Perciò si comincia non con un trattato teologico di Rahner o di von Balthasar, ma con una discussione su Ascolta l’Infinito, di Fiorella Mannoia. È da qui che prende le mosse una ricostruzione acuta e documentata, ma al tempo stesso accessibile anche a dei ragazzi, delle disavventure della concezione cristiana della persona, dalla complessa e articolata visione biblica, che ne valorizzava tutte le sfaccettature, al rigido dualismo del pensiero moderno, dove il corpo è diventato una macchina e lo spirito si è venuto a identificare con la ragione. Col risultato che la stessa esperienza cristiana spesso è evaporata in un vago è fossilizzata in un astratto razionalismo.
«Oggi – nota Borghi – la fede ha possibilità di essere rilevante e produrre perciò santità e cultura solo se è data in una forma che riunisca l’uomo in tutte le sue dimensioni». Anche quella corporea, che non può ridursi a una semplice «parte» dell’essere umano, ma lo coinvolge nella sua interezza. E del resto, «la nostra fede sta in piedi sul corpo! Dio si è fatto carne. Gesù risuscita nel suo corpo. Noi ci nutriamo del suo corpo e sangue. Non esiste, semplicemente non esiste, un cristianesimo senza corpo». Perciò «il recupero di una fede del corpo è il nocciolo sul quale oggi la fede sta o cade».

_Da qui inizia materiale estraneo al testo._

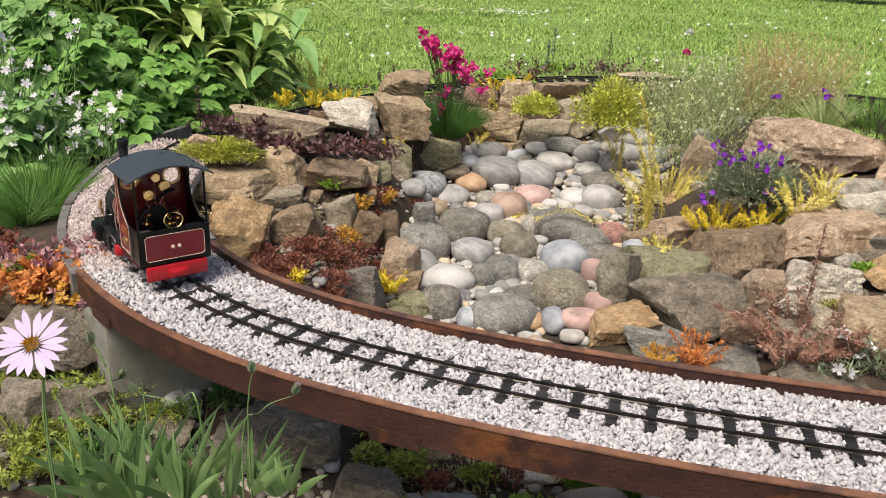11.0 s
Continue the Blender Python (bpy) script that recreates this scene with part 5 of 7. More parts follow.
rock(0.473, 1.365, -0.281, 0.054, 0.041, 0.038, -10, "greysand", 311)
rock(0.311, 1.355, -0.283, 0.050, 0.038, 0.034, 1, "sando", 312)
rock(0.613, 1.403, -0.249, 0.052, 0.039, 0.046, 4, "dark", 313)
rock(0.494, 1.610, -0.219, 0.044, 0.033, 0.032, 12, "greysand", 314)
rock(0.646, 1.346, -0.244, 0.051, 0.038, 0.043, 8, "sand", 315)
rock(0.741, 1.780, -0.175, 0.062, 0.046, 0.036, 14, "moss", 316)
rock(0.596, 1.306, -0.262, 0.045, 0.034, 0.041, 12, "greysand", 317)
rock(0.877, 1.672, -0.157, 0.069, 0.051, 0.047, 13, "brown", 318)
rock(0.589, 1.807, -0.210, 0.039, 0.029, 0.033, -8, "sando", 319)
rock(0.370, 1.522, -0.269, 0.041, 0.031, 0.036, 9, "sando", 320)
rock(0.377, 1.533, -0.263, 0.062, 0.046, 0.047, 4, "moss", 321)
rock(0.695, 1.411, -0.224, 0.059, 0.044, 0.038, -5, "sando", 322)
rock(0.776, 1.494, -0.197, 0.065, 0.049, 0.053, -6, "dark", 323)
rock(0.878, 1.699, -0.146, 0.070, 0.053, 0.048, -7, "sando", 324)
rock(0.804, 1.684, -0.184, 0.054, 0.041, 0.034, -1, "greysand", 325)
rock(0.467, 1.558, -0.232, 0.060, 0.045, 0.042, -13, "sando", 326)
rock(0.763, 1.494, -0.199, 0.066, 0.049, 0.055, 4, "sand", 327)
rock(0.730, 1.650, -0.204, 0.055, 0.041, 0.050, 12, "moss", 328)
rock(0.846, 1.647, -0.176, 0.046, 0.035, 0.031, -7, "brown", 329)
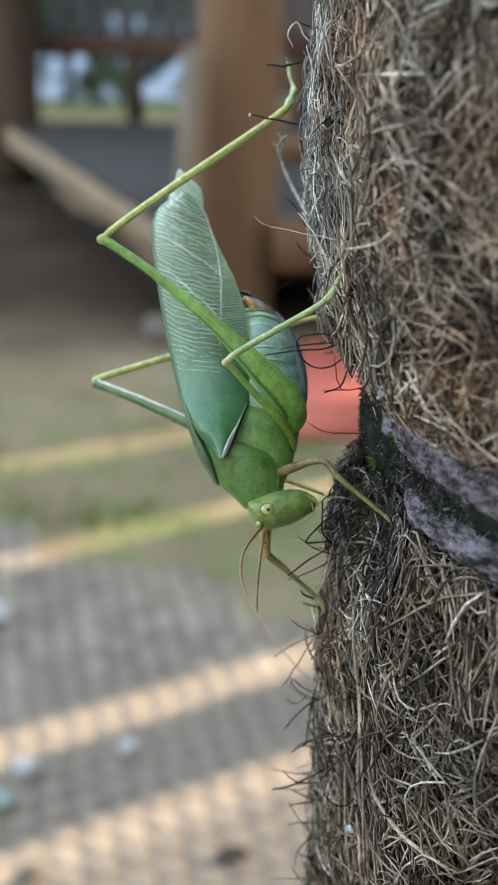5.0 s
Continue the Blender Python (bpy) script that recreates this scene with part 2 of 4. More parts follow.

Da qui l’enorme importanza di rivalutare anche il cuore, non nella logica di un melenso sentimentalismo, ma in quella a cui allude la nota pensatrice americana Martha Nussbaum, quando osserva che «per reagire correttamente a un caso pratico […] che ci sta davanti, è necessaria non soltanto la valutazione dell’intelletto, ma anche un’appropriata risposta emozionale» e intitola un suo saggio L’intelligenza delle emozioni. In realtà, ben prima di lei, queste cose le aveva già dette il grande card. Newman, citato da Borghi, che commenta: «In questa visione il corpo allora diventa sia il luogo della percezione della verità che quello della espressione della stessa. Verità che in questo modo sorpassa la ragione stessa e coglie della realtà anche lati e sfumature che altrimenti sarebbero invisibili».